WHAT YOU ARE ASKED TO DO » Restate each line word for word. Leave out every picture.

COLLECTED DATA »
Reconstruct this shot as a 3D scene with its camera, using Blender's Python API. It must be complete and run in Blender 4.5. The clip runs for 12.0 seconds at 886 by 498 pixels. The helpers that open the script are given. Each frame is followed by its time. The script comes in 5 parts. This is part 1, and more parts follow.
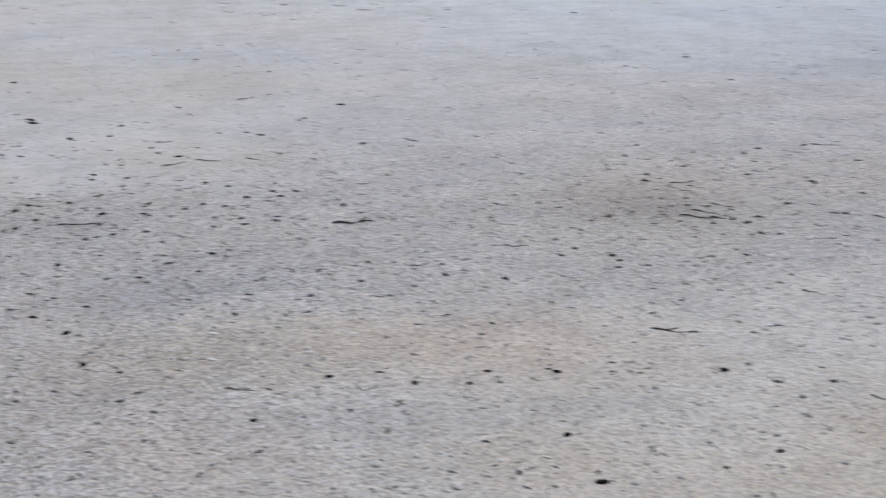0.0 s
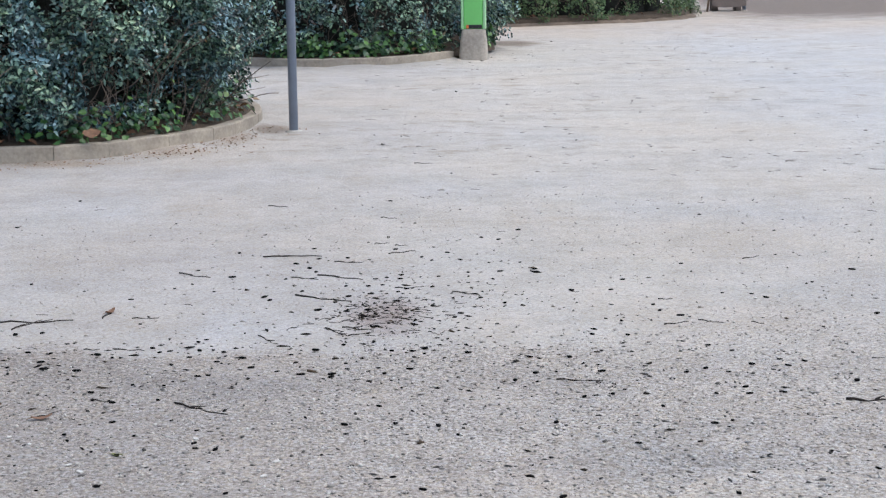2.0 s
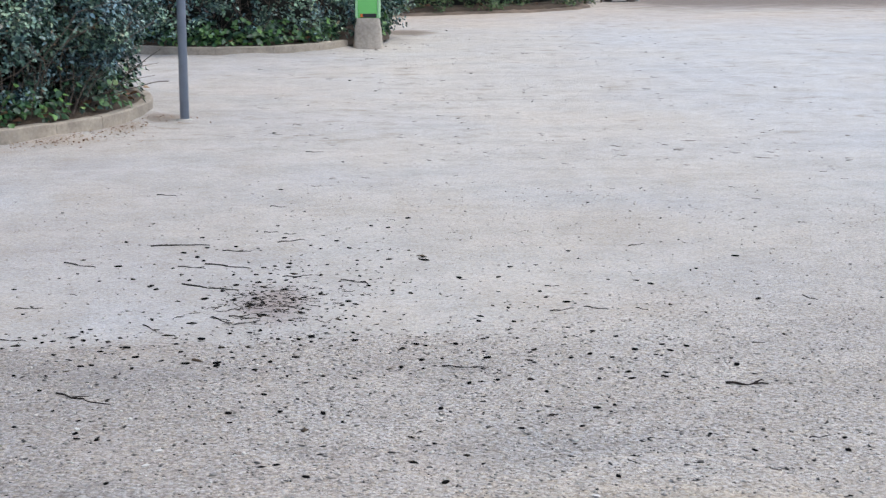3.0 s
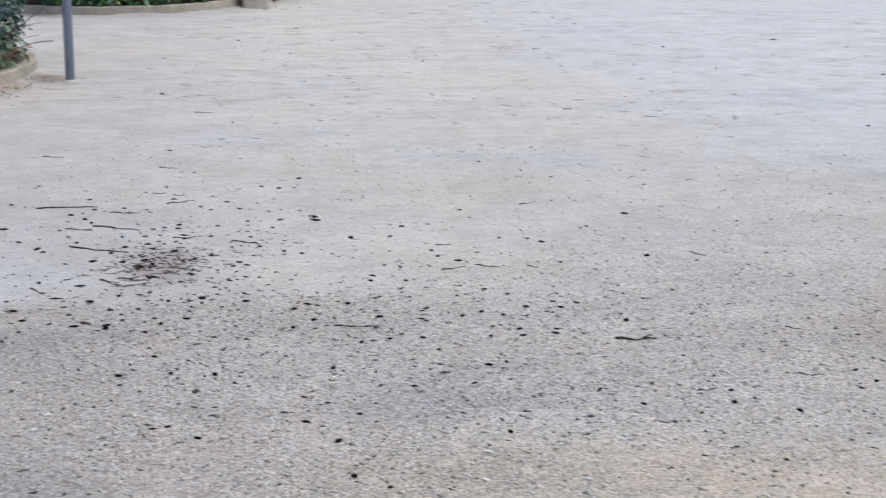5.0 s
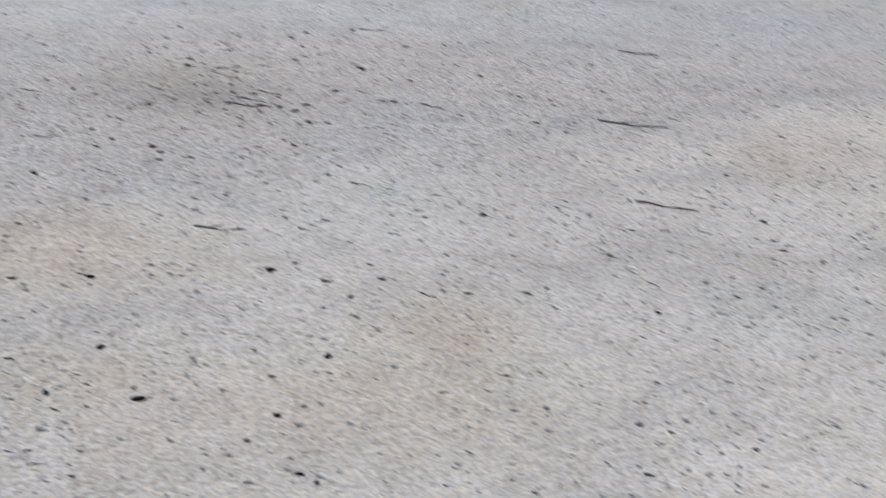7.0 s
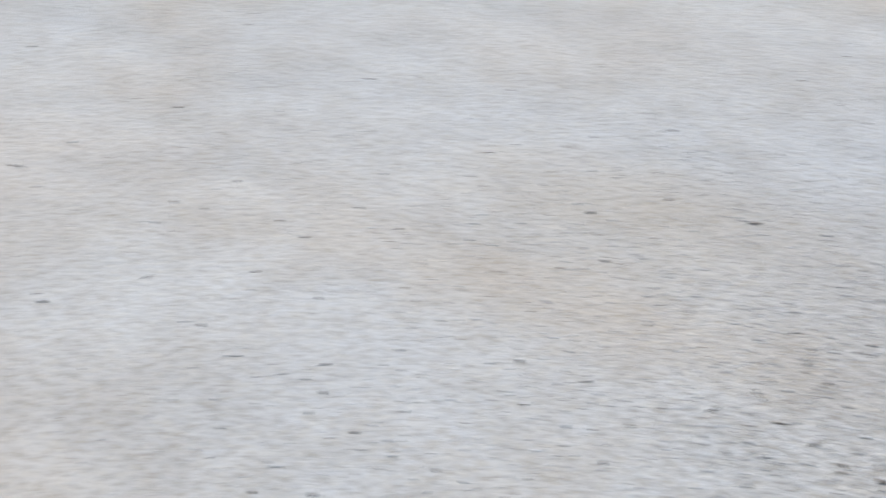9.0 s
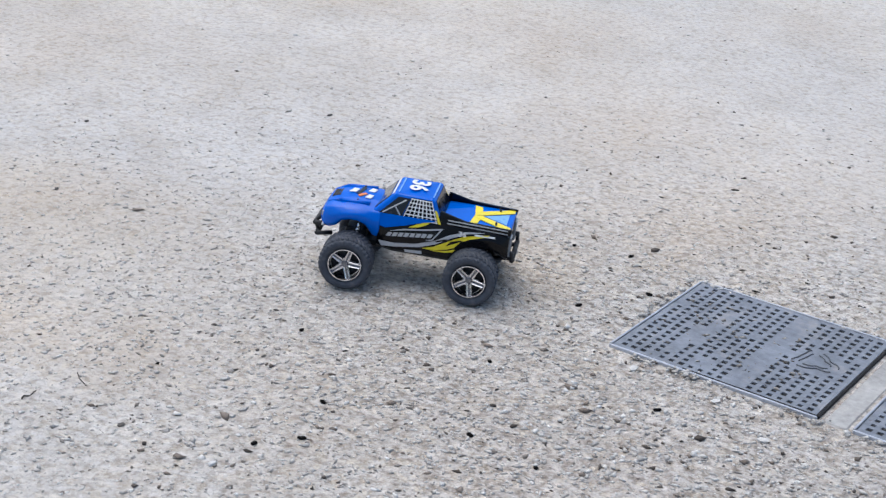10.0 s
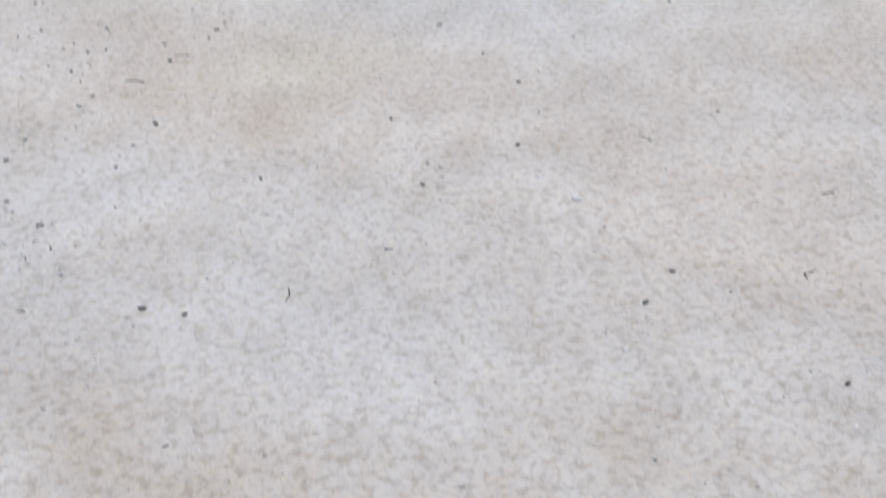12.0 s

CORRECT RESPONSE »
Reconstruct this shot as a 3D scene with its camera, using Blender's Python API. It must be complete and run in Blender 4.5. The clip runs for 12.0 seconds at 886 by 498 pixels. The helpers that open the script are given. Each frame is followed by its time. The script comes in 5 parts. This is part 1, and more parts follow.
0.0 s
2.0 s
3.0 s
5.0 s
7.0 s
9.0 s
10.0 s
12.0 s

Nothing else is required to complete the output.